Task instructions: Can you transcribe every line exactly and leave the pictures behind?

Information supplied:

((

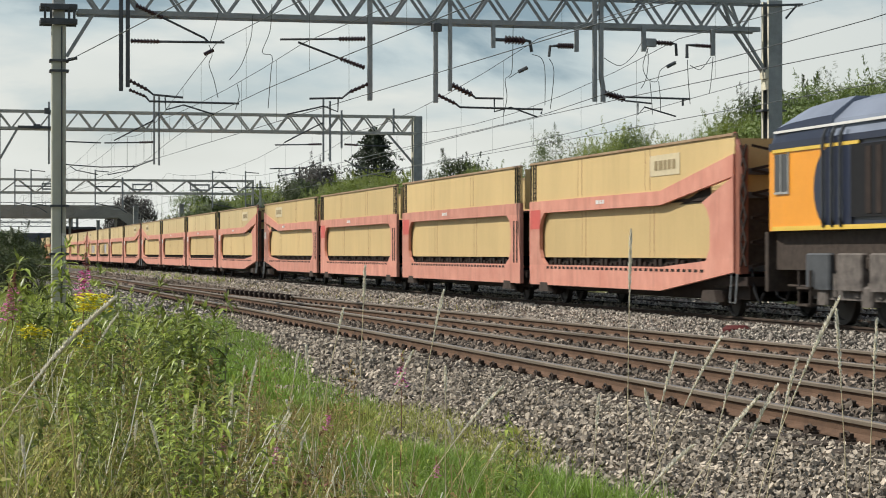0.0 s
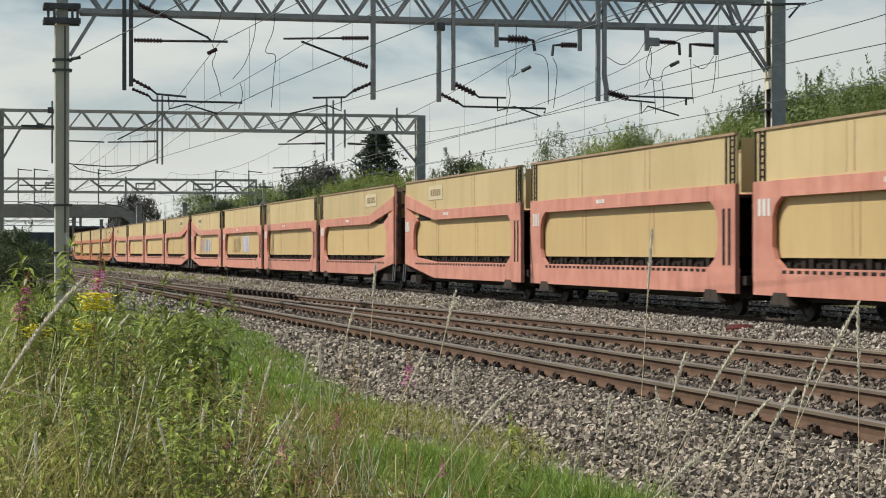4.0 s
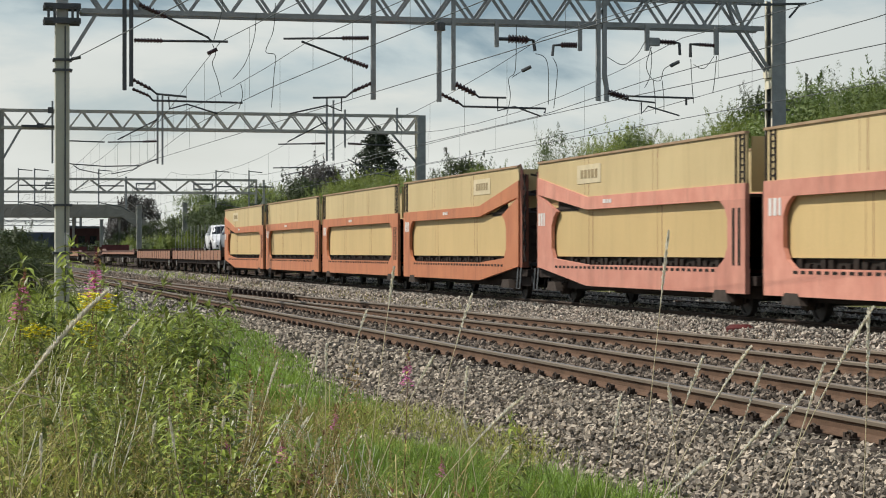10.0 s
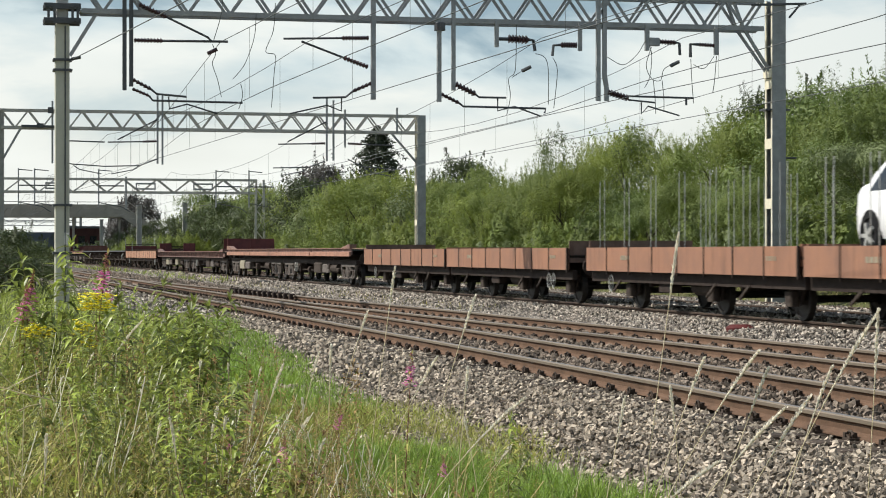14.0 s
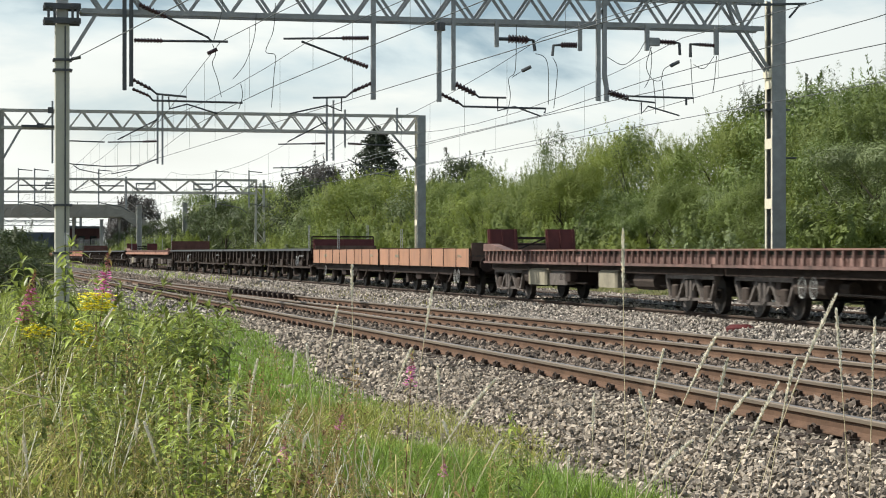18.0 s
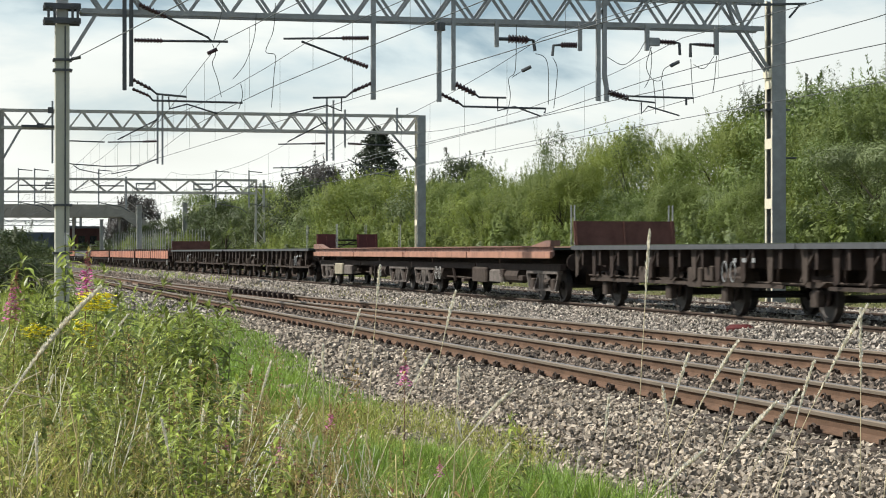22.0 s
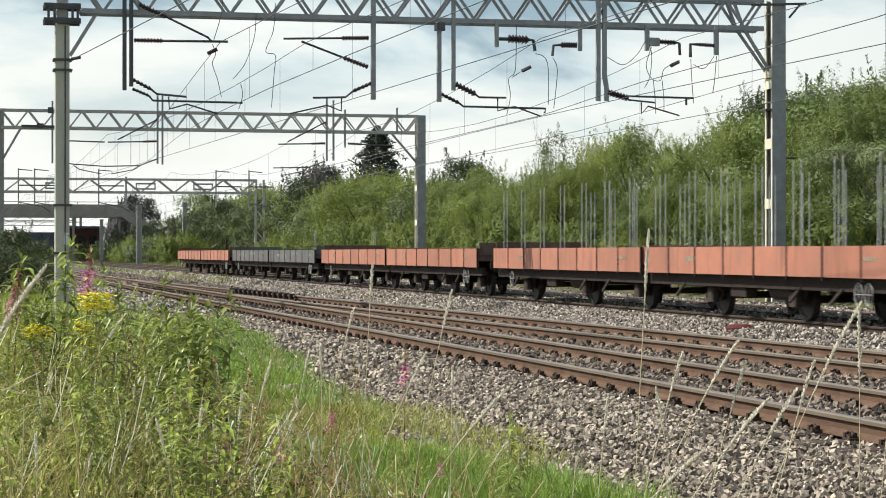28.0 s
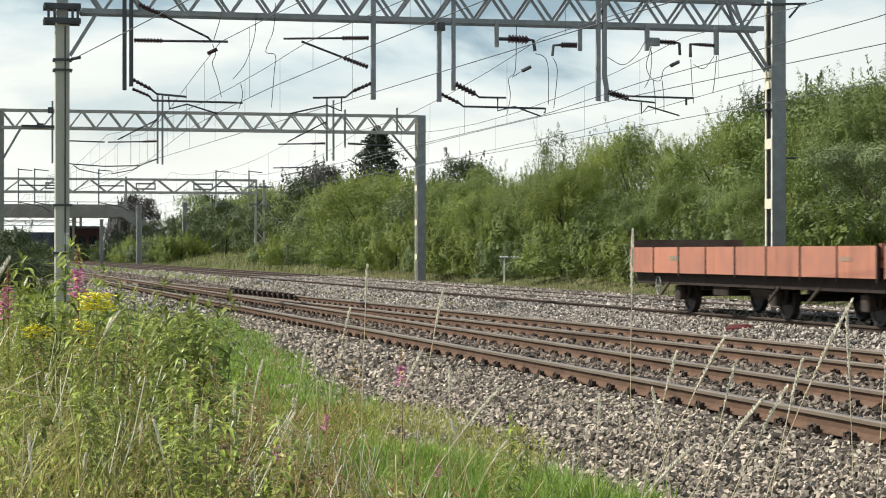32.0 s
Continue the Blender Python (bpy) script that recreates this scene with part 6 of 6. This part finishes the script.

))

Reply:
0.0 s
4.0 s
10.0 s
14.0 s
18.0 s
22.0 s
28.0 s
32.0 s
Continue the Blender Python (bpy) script that recreates this scene with part 6 of 6. This part finishes the script.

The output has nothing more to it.